Manchester, N.H.

It turns out the numbers coming into Fox (and I assume to other networks as well), shown on screen during the first couple of hours after the polls closed tonight, were incorrect as to the likely percentage of the total vote represented by the vote that was then in. So when I did some rudimentary math, and said on the air that it seemed overall turnout would be down, and that Mitt Romney might not exceed his 2008 actual vote total, I was wrong. Overall GOP turnout now looks to be up some, and Romney's total vote will be considerably higher than in 2008.

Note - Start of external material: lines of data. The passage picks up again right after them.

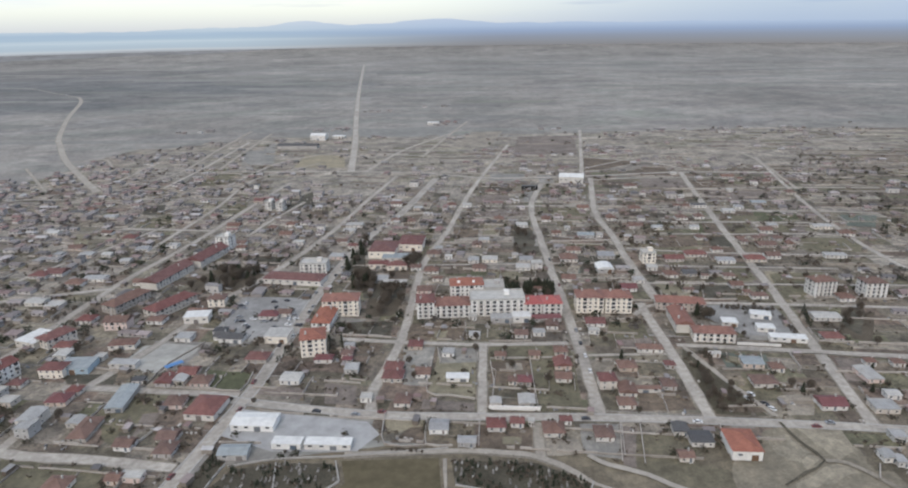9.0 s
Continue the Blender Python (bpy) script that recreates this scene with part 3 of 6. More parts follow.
FIELD_A = [(-79, 243.8), (-62.5, 284), (-53, 309), (-47.5, 326.2), (-17.5, 322.5), (2.5, 322.5), (11.2, 330), (10, 345), (51.2, 338.8), (46.2, 296.2), (41.9, 237.5)]
FIELD_B = [(45.6, 237.5), (50, 296.2), (53.1, 318.8), (80, 306.2), (100, 295), (110, 280), (112.5, 263.8), (110, 237.5)]
GRAVES_W = [(-47.5, 330), (-36.2, 347.5), (-17.5, 348.8), (6.2, 343.8), (8.8, 332.5), (-2.5, 325), (-17.5, 325)]
GRAVES_N = [(56.2, 336.2), (91.2, 327.5), (110, 310), (101.2, 297.5), (80, 308.8), (55, 321.2)]
GRAVES_E = [(111.2, 307.5), (130, 286.2), (150, 267.5), (122.5, 260), (115, 267.5), (112.5, 285)]
GRAVES_L = [(-91, 245), (-74, 286), (-58.5, 328), (-44.5, 365), (-39, 354), (-53.6, 309), (-63, 284), (-79.5, 245)]
LOT = [(-102.0, 449.3), (-106.9, 462.7), (-102.8, 477.0), (-89.0, 477.6), (-68.3, 470.6), (-71.6, 460.5), (-86.2, 440.2)]
PLAZA = [(-66.2, 487.5), (-50, 472.5), (-20, 476.2), (-6.2, 530), (-52.5, 542.5)]
MARKET = [(-42.5, 397.5), (-17.5, 387.5), (22.5, 372.5), (27.5, 361.2), (16.2, 350), (-20, 357.5), (-45, 375)]
GROVES = {"school_grove": [(-97.5, 565), (-50, 550), (-38.8, 582.5), (-82.5, 605)], "north_grove": [(15, 541), (56, 522), (61, 552), (25, 566)],
          "garden_grove": [(26.2, 490), (45, 490), (55, 515), (31.2, 522.5)], "flat_grove": [(120, 501), (133, 499), (136, 519), (124, 521)], "plane_grove": [(141, 497), (152, 495), (156, 515), (146, 517)],
          "court_grove": [(12.5, 572), (20, 569), (38, 640), (28, 644)], "wing_grove": [(60, 576), (76, 572), (84, 596), (66, 600)],
          "park_grove": [(152.5, 597.5), (171.2, 593.8), (185, 657.5), (173.8, 660)], "yard_grove": [(230, 447.5), (241.2, 435), (255, 451.2), (246.2, 462.5)],
          "east_grove": [(301.2, 408.8), (313.8, 406.2), (346.2, 442.5), (332.5, 446.2)]}
sheet("field", FIELD_A, 0.03, FIELD, "olive-brown winter crop field", "field")
sheet("field", FIELD_B, 0.035, FIELD_BROWN, "plain brown ploughed field beside the cemetery", "field")
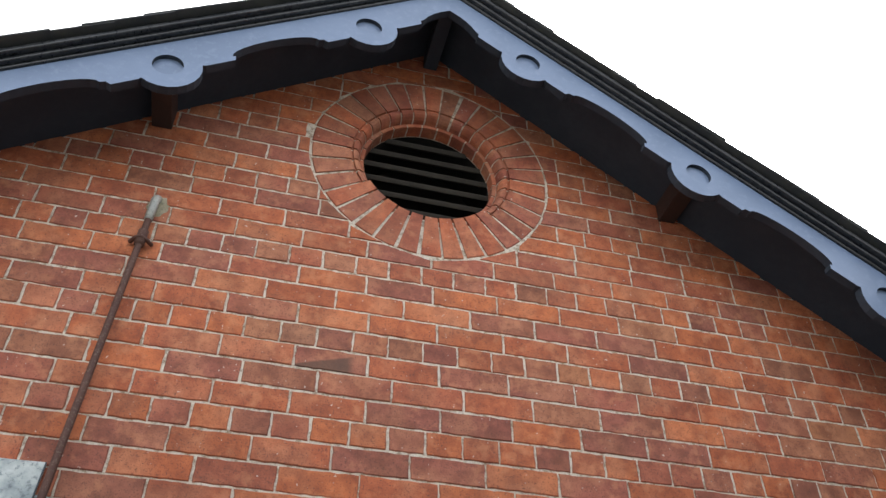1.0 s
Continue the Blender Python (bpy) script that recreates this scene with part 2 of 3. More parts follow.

I'm sorry to have misled any viewers—and I'm cheered up to have been wrong. The idea that the vote in the GOP primary in 2012 would be lower than it had been in 2008, despite there being no Democratic race this time around to draw independent votes, was a depressing one. So I'm a bit less depressed now—though I'm still worried about the overall quality of the field, about a general lack of enthusiasm, about the fact that Ron Paul got so many votes . . . and a few other things beside.

Still, now's not the time for worries. Now it's on to South Carolina, where the ball is in Rick Santorum's court. Can he leave Gingrich behind and become the conservative alternative to Romney? And can he actually beat Romney there? I think that's more possible than does almost everyone else I've spoken to tonight. But I'll grant that lots of things that are possible don't actually happen.